Nós temos uma minoria próspera e uma larga parcela, senão a maioria da população, vivendo na pobreza. A nossa dinâmica demográfica rapidamente está envelhecendo a nossa população, antes de alcançarmos o padrão de desenvolvimento dos países que adotaram as práticas do Estado provedor. A CF/88 optou pelo bem-estar. Só faltou proibir a morte, para que todos os brasileiros fossem imortais. A viabilidade da promoção da felicidade geral, quando questionada com base na chamada “reserva do possível”, obtinha como resposta o argumento da inexigibilidade das normas de natureza programática. Isto é: o texto constitucional promete o céu, mas não agora. É apenas uma declaração de intenções, um programa indicando os rumos que a nação pretende trilhar.
Depois a argumentação mudou. Passamos a ouvir que constituições não abrigam palavras vãs. Logo, todas as suas normas seriam dotadas de exigibilidade. Repudiou-se a reserva do possível, substituindo-a pelo voluntarismo manifesto na declaração segundo a qual “só falta vontade política”. Diante da tendência para o alargamento incessante das demandas Norberto Bobbio (1909 – 2004), na obra “A era dos direitos”, manifestou temor diante do que considerou a maior ameaça às democracias: o excesso de demandas.

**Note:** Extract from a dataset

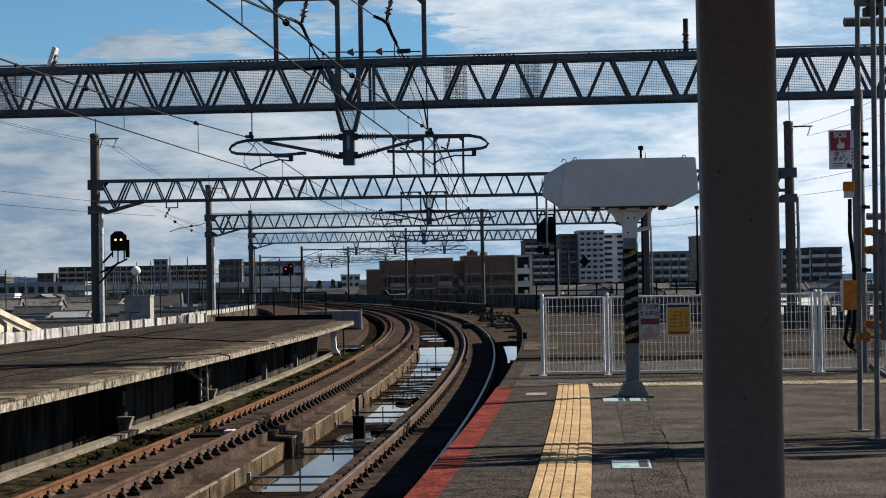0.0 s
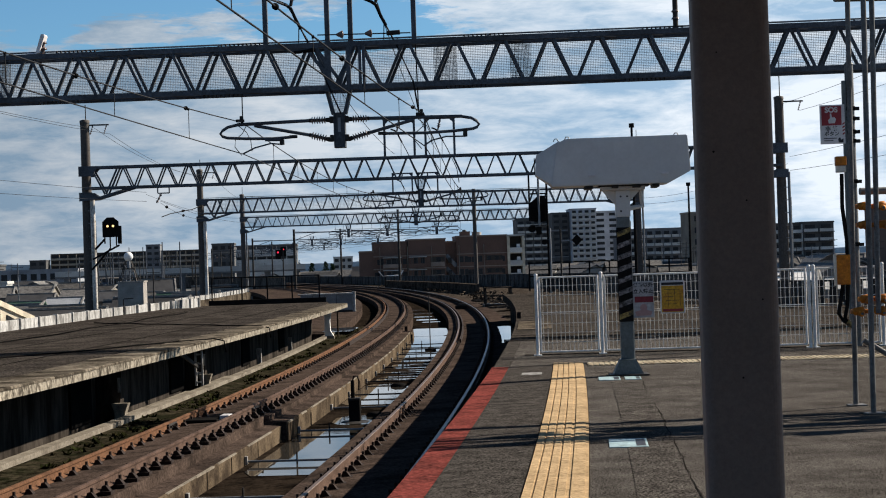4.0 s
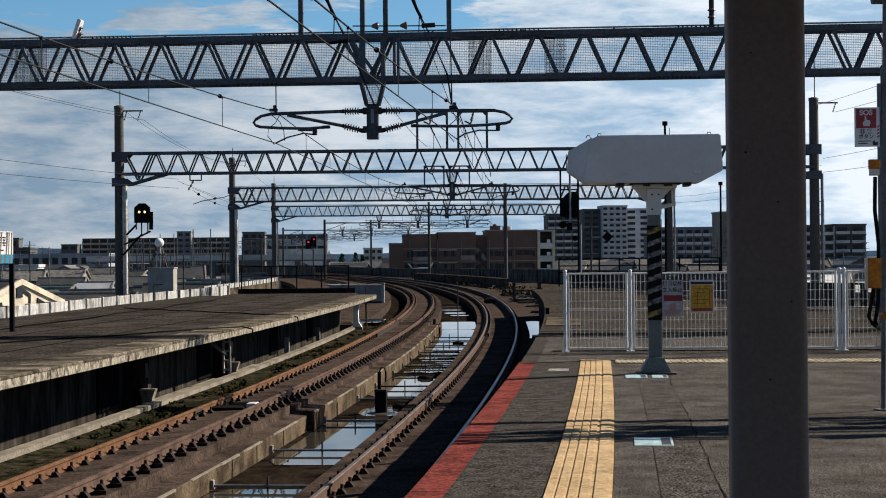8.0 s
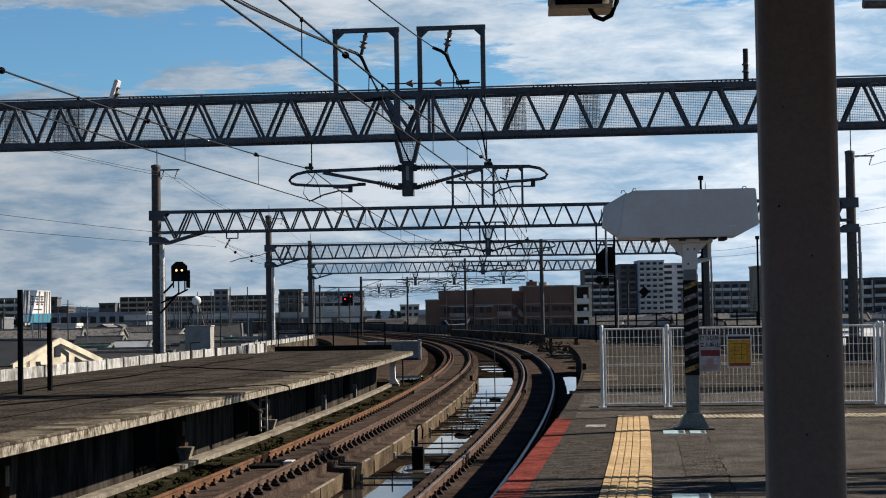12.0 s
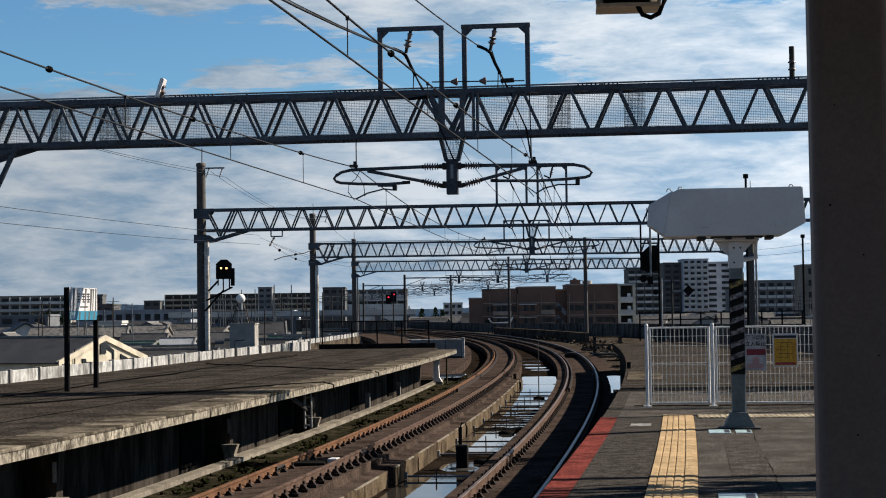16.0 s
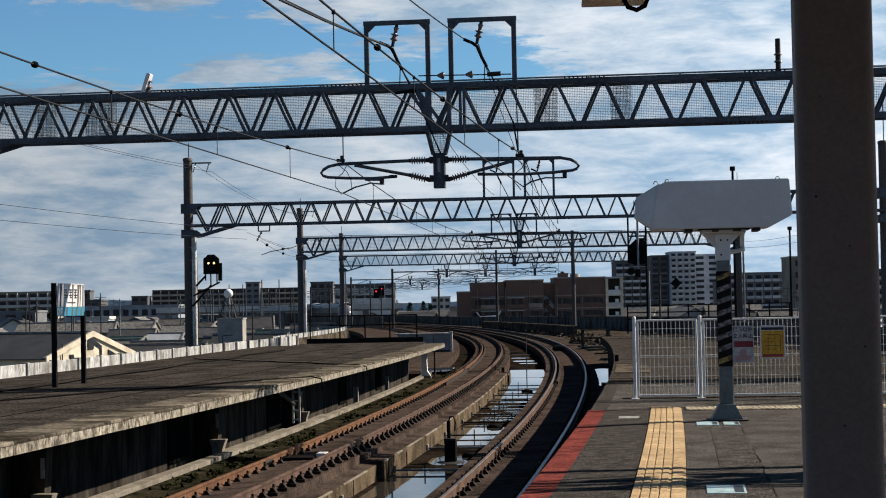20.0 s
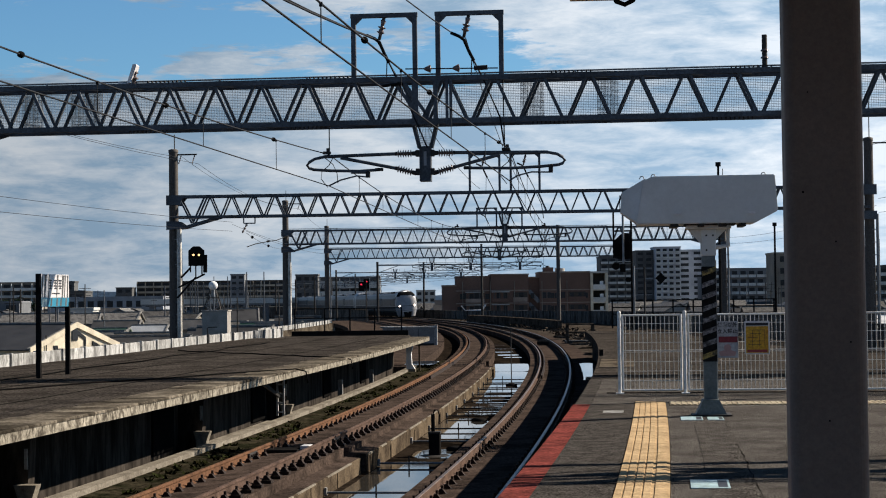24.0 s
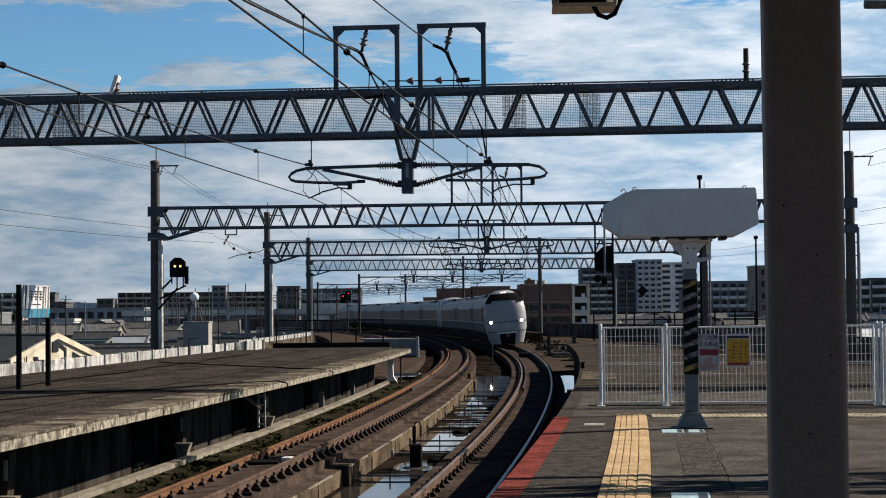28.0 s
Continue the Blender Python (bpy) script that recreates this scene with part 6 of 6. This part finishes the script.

Déficit fiscal; crise da previdência; falta de investimentos; baixa produtividade; falência dos serviços públicos, com destaque para os setores de educação, saúde e segurança pública; tragédia do sistema prisional; mobilidade urbana; saneamento são algumas das demandas com as quais o novo presidente irá se defrontar. Faltam recursos. Sobram necessidades e aspirações. Candidatos se dividem entre os que negam a crise fiscal, substituindo-a por uma simples auditoria da dívida e imposição unilateral dos termos do entendimento com os credores, alegando, talvez, os chamados poderes exorbitantes do Estado nos contratos administrativos. O outro lado, os que admitem a existência da crise fiscal, mas prometem resolvê-la rapidamente e com facilidade, atraindo investidores ao transmitir confiança. Ambos estão errados. O excesso de demandas e o desprezo pela reserva do possível, somados a escolhas irracionais, criaram uma situação muito mais complicada. Não será fácil formar uma base parlamentar para a adoção das medidas amargas sem as quais a crise não será resolvida. As corporações e as lideranças parecem cegas, insistindo em trilhar o caminho das promessas irrealizáveis, ao gosto do eleitorado. A sociedade, por sua vez, acha, com fundadas razões, que já fez sacrifícios demais por muito tempo. O vaticínio de Bobbio começa a adquirir cores de realidade. A governabilidade está ameaçada.